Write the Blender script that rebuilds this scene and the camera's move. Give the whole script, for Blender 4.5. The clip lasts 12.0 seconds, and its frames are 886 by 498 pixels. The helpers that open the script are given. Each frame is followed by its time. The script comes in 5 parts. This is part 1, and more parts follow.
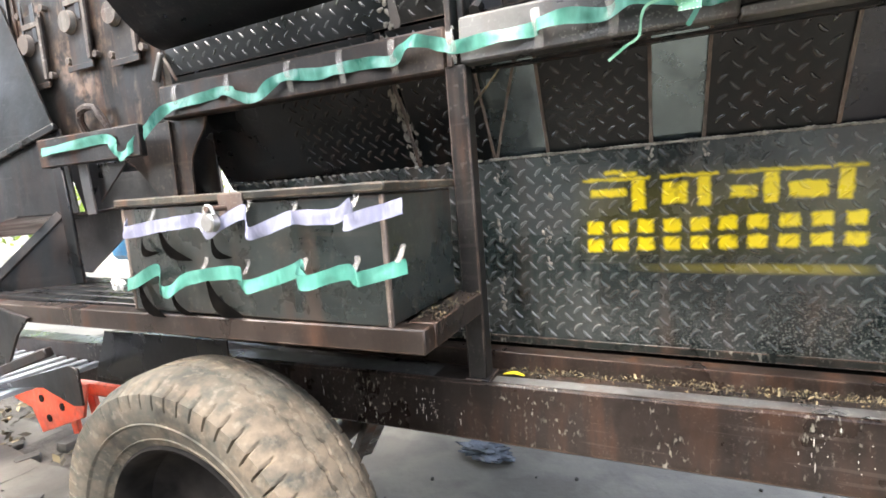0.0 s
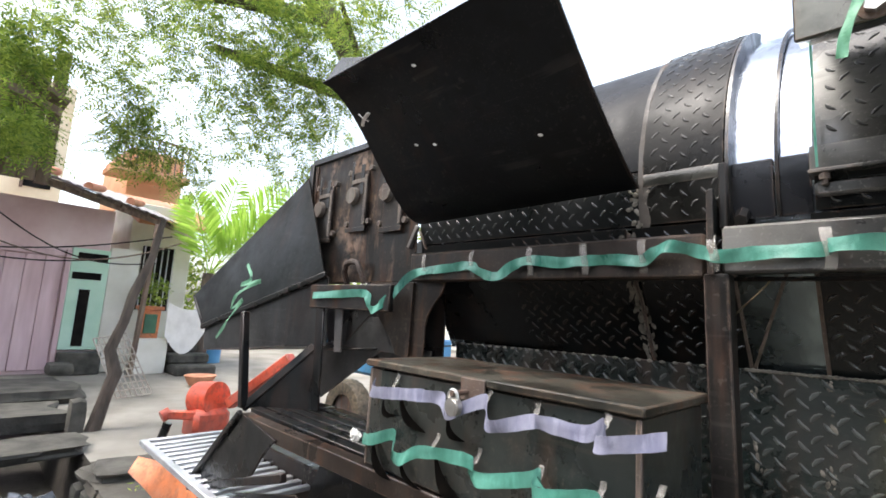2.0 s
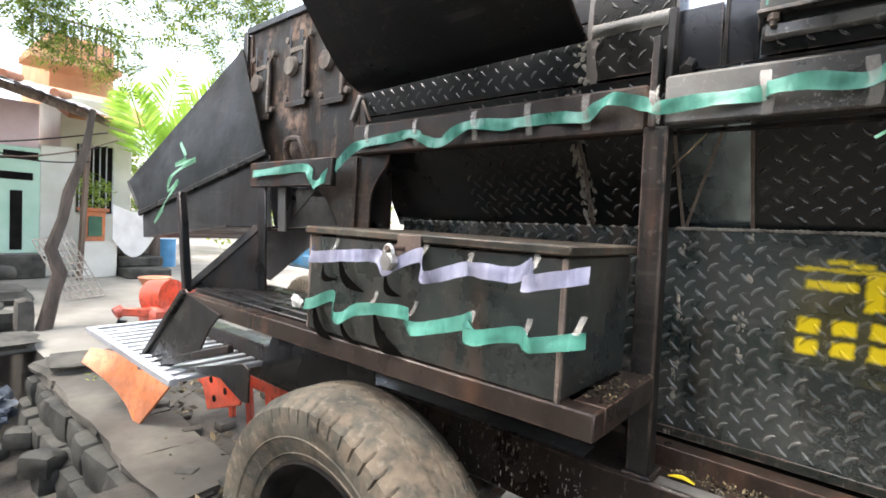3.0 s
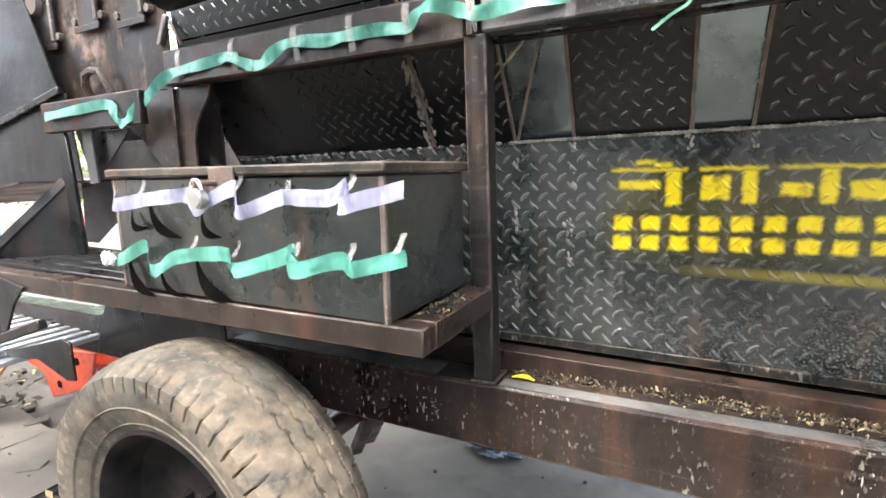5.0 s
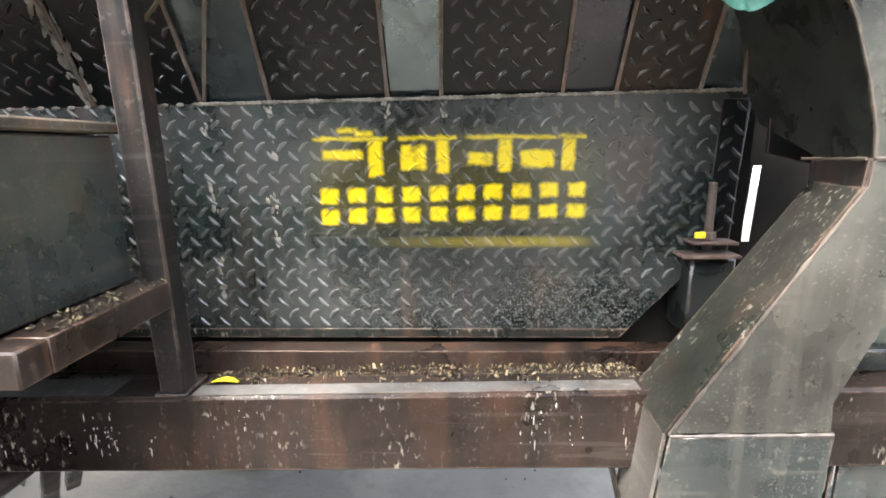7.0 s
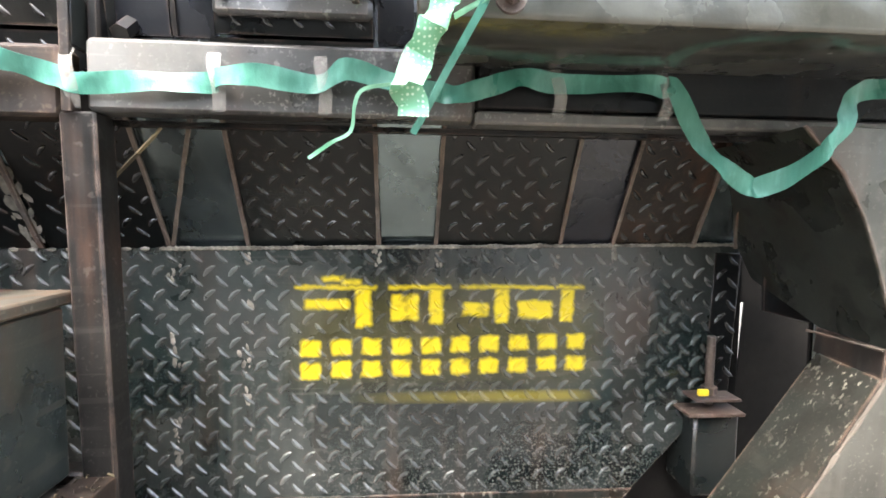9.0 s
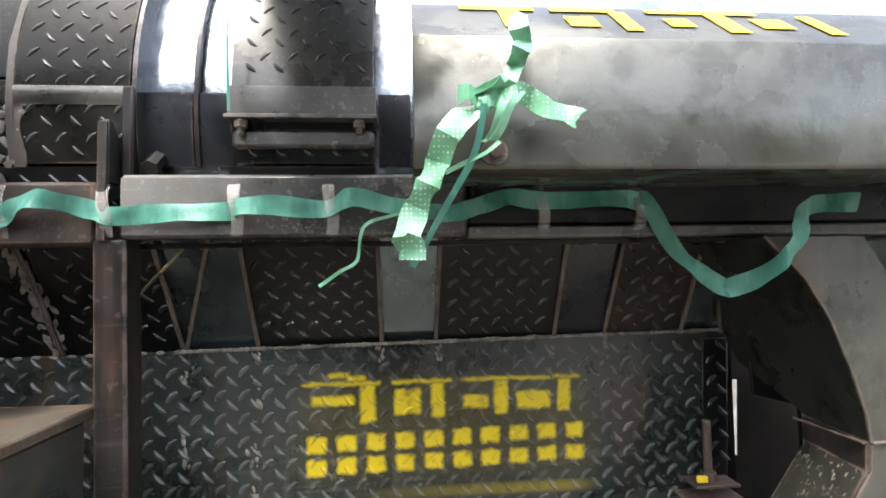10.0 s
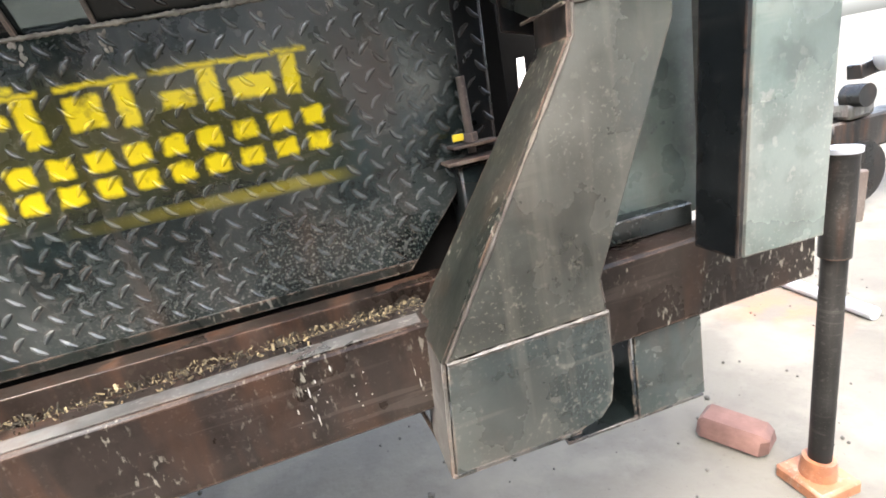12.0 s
────────────────────
◆ The exercise:
Exclude every picture and copy the remaining data exactly.

◆ The reply:
Write the Blender script that rebuilds this scene and the camera's move. Give the whole script, for Blender 4.5. The clip lasts 12.0 seconds, and its frames are 886 by 498 pixels. The helpers that open the script are given. Each frame is followed by its time. The script comes in 5 parts. This is part 1, and more parts follow.
0.0 s
2.0 s
3.0 s
5.0 s
7.0 s
9.0 s
10.0 s
12.0 s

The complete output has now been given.